9割方、戦術的な理由(システムと選手起用、守り方)による問題だと考える。5-2-3で守備をセットすると、サイドに選手を配していないゾーンができる。ここに相手が選手を送り込んで来たとき、特にサイドに2人以上を配してくるチーム相手だと、下の図のようにFWの両端にいる選手が、トップの位置から相手のサイドの選手(大抵はサイドバック)に着いて行かなくてはならない。そしてこの状況はボールを持っているチームが発動させることができ、一定水準のビルドアップ能力のあるチームを相手にすると、こうした状況を頻繁に作られる。つまりビルドアップが巧いチームが相手になるほど札幌は相手によって走らされ、消耗してしまう。
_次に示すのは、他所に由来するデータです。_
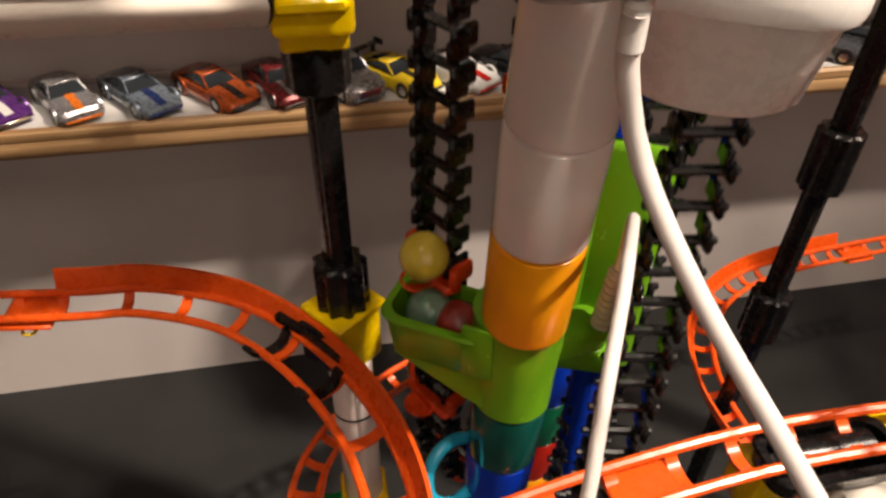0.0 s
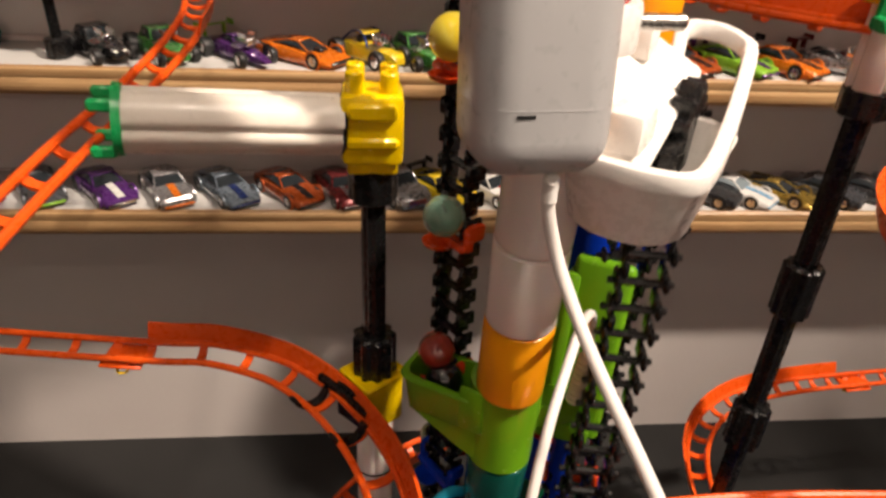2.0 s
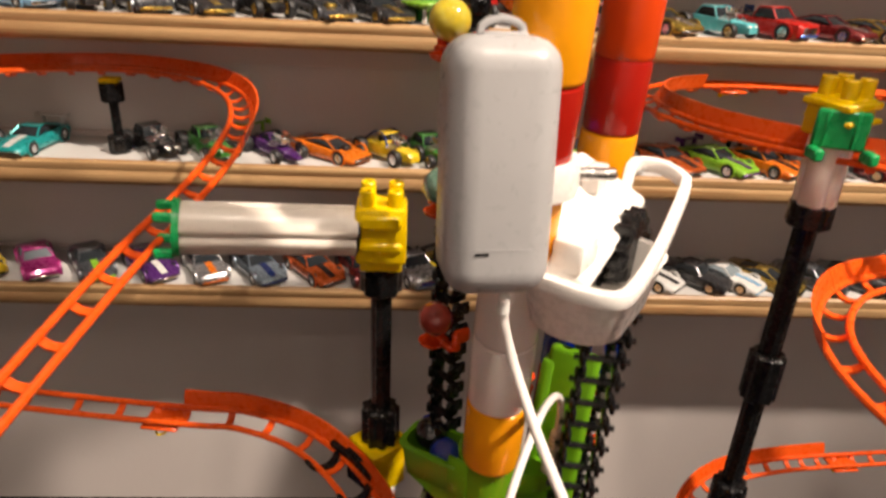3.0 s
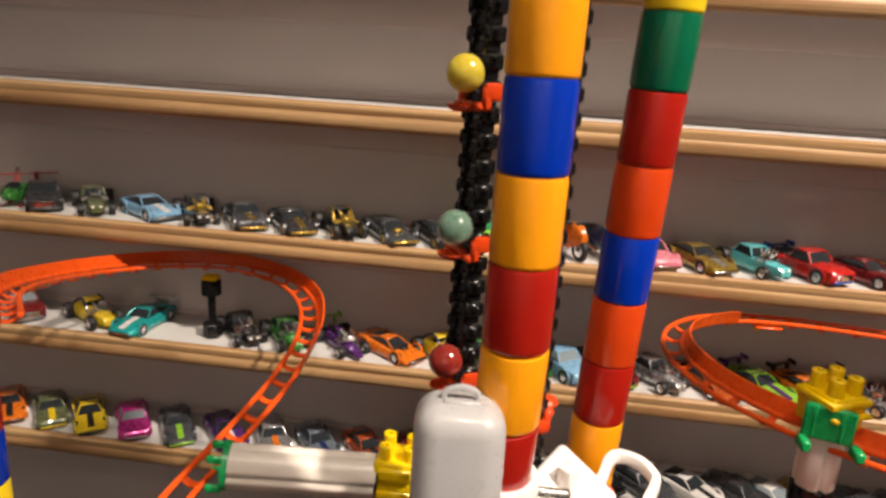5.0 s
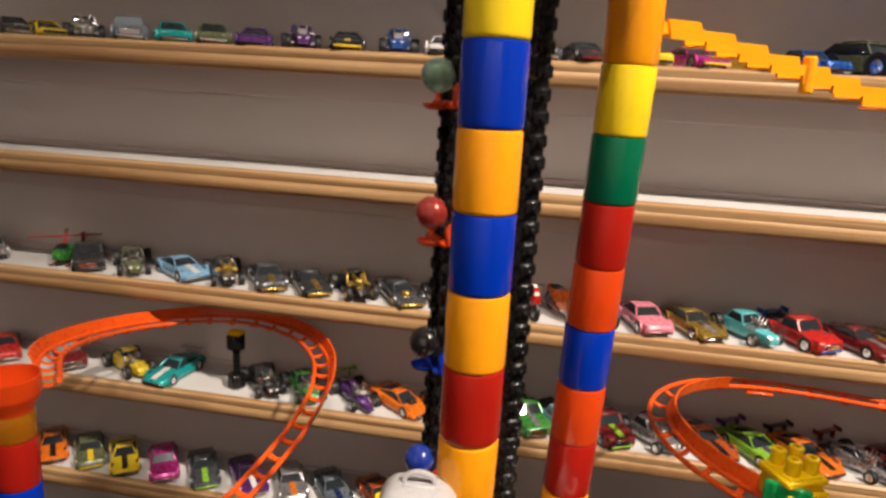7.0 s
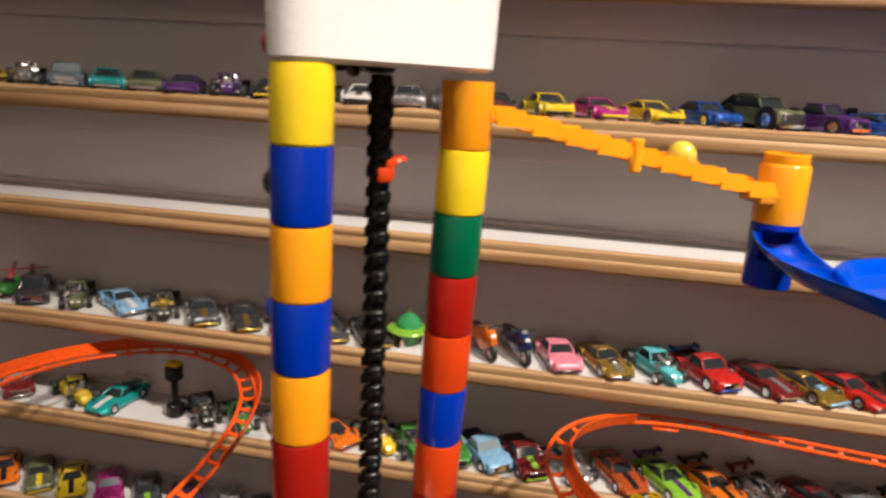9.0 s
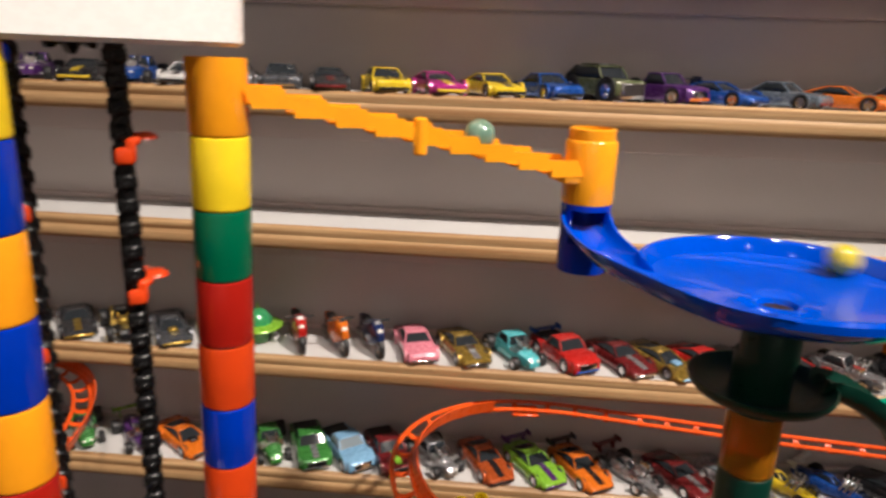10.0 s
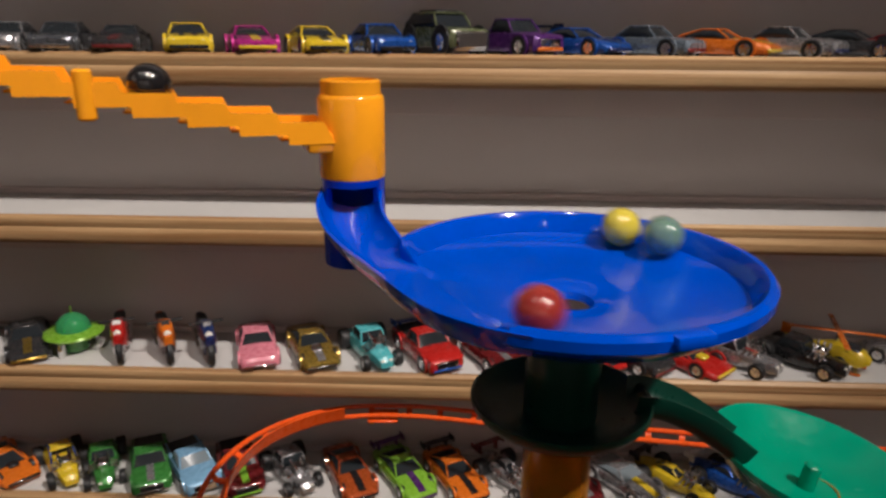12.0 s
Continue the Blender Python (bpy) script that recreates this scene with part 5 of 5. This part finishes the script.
def marble_rows(k):
    z0 = 0.650 - 0.0622 * k
    pick = max(0.0, (0.632 - z0) / RISE)
    top = (1.048 - z0) / RISE
    rows = []
    if pick > 0:
        ready = pick - 1.15
        if ready > 0:
            rows.append((0.0, SLOT[2 + k % 2] if ready > 0.9 else SLOT[1]))
            if ready > 1.2:
                rows.append((ready - 1.0, SLOT[2 + k % 2]))
                rows.append((ready - 0.7, SLOT[1]))
            rows.append((max(0.2, ready), SLOT[1]))
            rows.append((max(0.4, ready + 0.3), SLOT[0]))
        else:
            rows.append((0.0, SLOT[0]))
        if pick > rows[-1][0] + 0.35:
            rows.append((pick - 0.15, SLOT[0]))
    t = max(pick + 0.15, 0.0) if pick > 0 else 0.0
    while t < min(top, 12.0):
        rows.append((t, (SEAT.x, SEAT.y, z0 + RISE * t)))
        t += 0.5
    if top >= 12.0:
        rows.append((12.0, (SEAT.x, SEAT.y, z0 + RISE * 12.0)))
        return rows
    rows.append((top, (SEAT.x, SEAT.y, 1.048)))
    r, dsh = ROLL.get(k, ([], []))
    if not r:
        rows.append((12.0, (0.005, 0.06, 1.049)))
        return rows
    mid = (top + r[0][0]) / 2
    rows.append((mid, (0.012, 0.062, 1.050)))
    rows.append((r[0][0] - 0.15, (top2[0], top2[1], 1.046)))
    rows += [(t, on_ramp(s)) for t, s in r]
    if dsh:
        t0, t1 = r[-1][0], dsh[0][0]
        step = (t1 - t0) / 3
        rows.append((t0 + 0.4 * step, (funnel_xy[0], funnel_xy[1], 0.968)))
        rows.append((t0 + 1.3 * step, (funnel_xy[0] + 0.0005, funnel_xy[1] - 0.016, 0.9525)))
        rows.append((t0 + 2.1 * step, (funnel_xy[0] + 0.012, funnel_xy[1] - 0.040, 0.9450)))
        rows += [(t, in_dish(a)) for t, a in dsh]
    if rows[-1][0] < 12.0:
        rows.append((12.0, rows[-1][1]))
    return rows


def motions():
    for k, ob in enumerate(MARBLES):
        rows = marble_rows(k)
        path = []
        spin = 0.0
        for i, (t, p) in enumerate(rows):
            if i:
                spin += min(80.0, math.degrees((Vector(p) - Vector(rows[i - 1][1])).length / MR) * (0.5 if p[0] > 0.05 else 0.0))
            path.append((t, pose(*p, 0, spin, 0)))
        walk(ob, path)
    for n, (pieces, a, b, zt, zb, lean) in enumerate(LOOPS):
        for ob, s in pieces:
            walk(ob, [(0.4 * i, loop_pose(s + RISE * 0.4 * i, a, b, zt, zb, lean)) for i in range(31)])


motions()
今の札幌は本来FWの選手であるヘイスや都倉、内村がこの役割を強いられ、毎試合消耗が激しい。なお小野はこの上下動に耐えられないと思われるので、前線のポジションでスタメンで起用するのは恐らく無理。
札幌の守備陣形と泣き所となるエリア サイドをカバーするためにFWの走る(走らされる)距離が長い |
やはり3バックのシステムでバランスが良いのは、FWを2人にした3-5-2。4バックの4-4-2だと、J2でも複数のチームが採用している3-4-2-1と対峙すると、相手が5トップ気味で来た時に最終ラインが足りなくなる。どれも一長一短ではあるが、札幌はバルバリッチ前監督、四方田監督共に、CBを3人並べる(5バックを作る)形を継続して採用している。これは札幌のDFの守備能力では4バックで守ることは難しいとの判断によるもので、タイプの違う両監督ともこの点はほとんどいじっていないことを考えると、今後相当能力のあるDFの選手や4バックしかできない選手が加入しない限り、3バックの3-4-1-2や3-5-2が基本線となっていくと予想される。